Adam Dunstan

System, Platform & Infrastructure Engineering

Adam Dunstan

Adam Dunstan

System, Platform & Infrastructure Engineering

VNF Orchestration - Does everyone have it wrong?

September 25, 2017

Orchestration is the hottest topic in the Telco world today, however after looking closely I have found myself asking “has everybody got this wrong”. If you have been following the technology, Orchestration is an extension of automation. While underlying technology is in use by Webscale companies, Telco Orchestration has taken this to another level. Orchestration being the latest in a long line of projects that are going to create a single system managing all infrastructure and services integrating all parts of the telco platform together, a lofty goal. In particular a function called Virtual Network Function (VNF) Onboarding is going to create uniform user experience for operators and users alike for all services, and manage the infrastructure that delivers those services.

Lets start with an obvious problem, I don’t believe that Customers want Orchestration, in particular the component referred to as VNF Onboarding that abstracts the Virtual Functions User Interface. This is makes sense, a key component of a customer’s decision to use a Firewall, SD-WAN or Router is the user experience provided by that product. This is especially true in Security products where detailed understanding of the configuration, behavior and resulting security is critical. Putting aside the amount of work that would be required to put an abstracted interface on any of the leading security vendors management infrastructure, why would any customer choose to learn a new abstracted interface and figure out (reverse engineer) how each Telco has implemented this abstraction layer such that they can ensure their security policies are applied.

Now the engineering problem. To create this Orchestration infrastructure, an abstraction layer is proposed that generalizes the services and device categories. To realize the abstraction, a lower layer of adaption software is required for the myriad of VNFs used to deliver services. VNF’s within the same service or product class, especially complex ones, vary dramatically in their functionality, architecture and operation reducing meaningful uniformity. Further complicating matters, each of these VNF’s has or will have many versions. Also, don’t forget that getting initial configuration is the easy task, management lifecycle is the true driver of cost and complexity. Activation happens once, service management happens every day. The complexity of adapting the array of products and the amount of engineering effort required to continuously chase adaption ensures that using Orchestration will result in trailing adoption and simply transfer operational cost to development cost, erasing much of the value of automation.

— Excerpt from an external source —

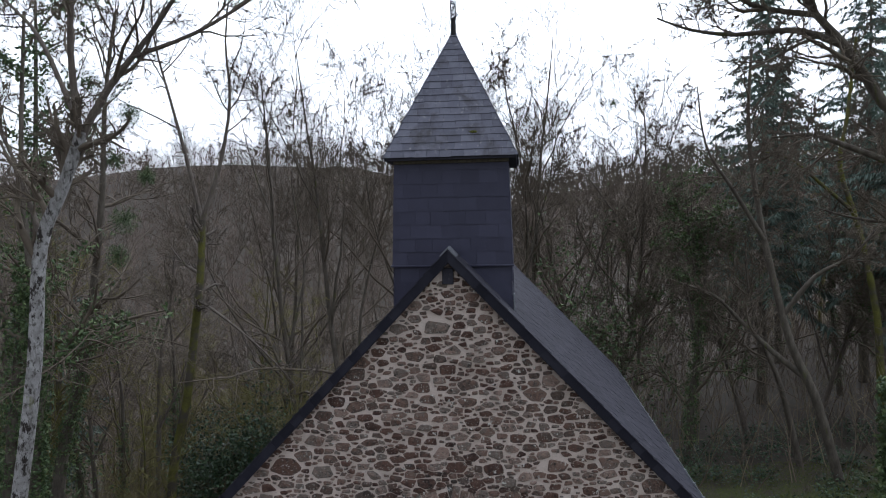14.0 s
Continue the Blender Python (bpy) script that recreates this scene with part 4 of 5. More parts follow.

If you have bought into VNF onboarding, you are probably asking yourself is this just theory or does the author have any direct experience in these systems, unfortunately the answer is the latter and I wish I had figured this out earlier, I would have saved a lot of time. We have developed Orchestration using commercial, open source and in-house tools. Even a straight forward router configuration for a highly uniform application has meaningful configuration variance. I have therefore concluded that a different solution is necessary, a far simpler solution that automates the connectivity and creation of the VNF but then delivers the User Experience that has been painstakingly developed using the detailed expertise of specialist vendors.

A contrarian view I know and I have been wrong in the past, but only time will tell.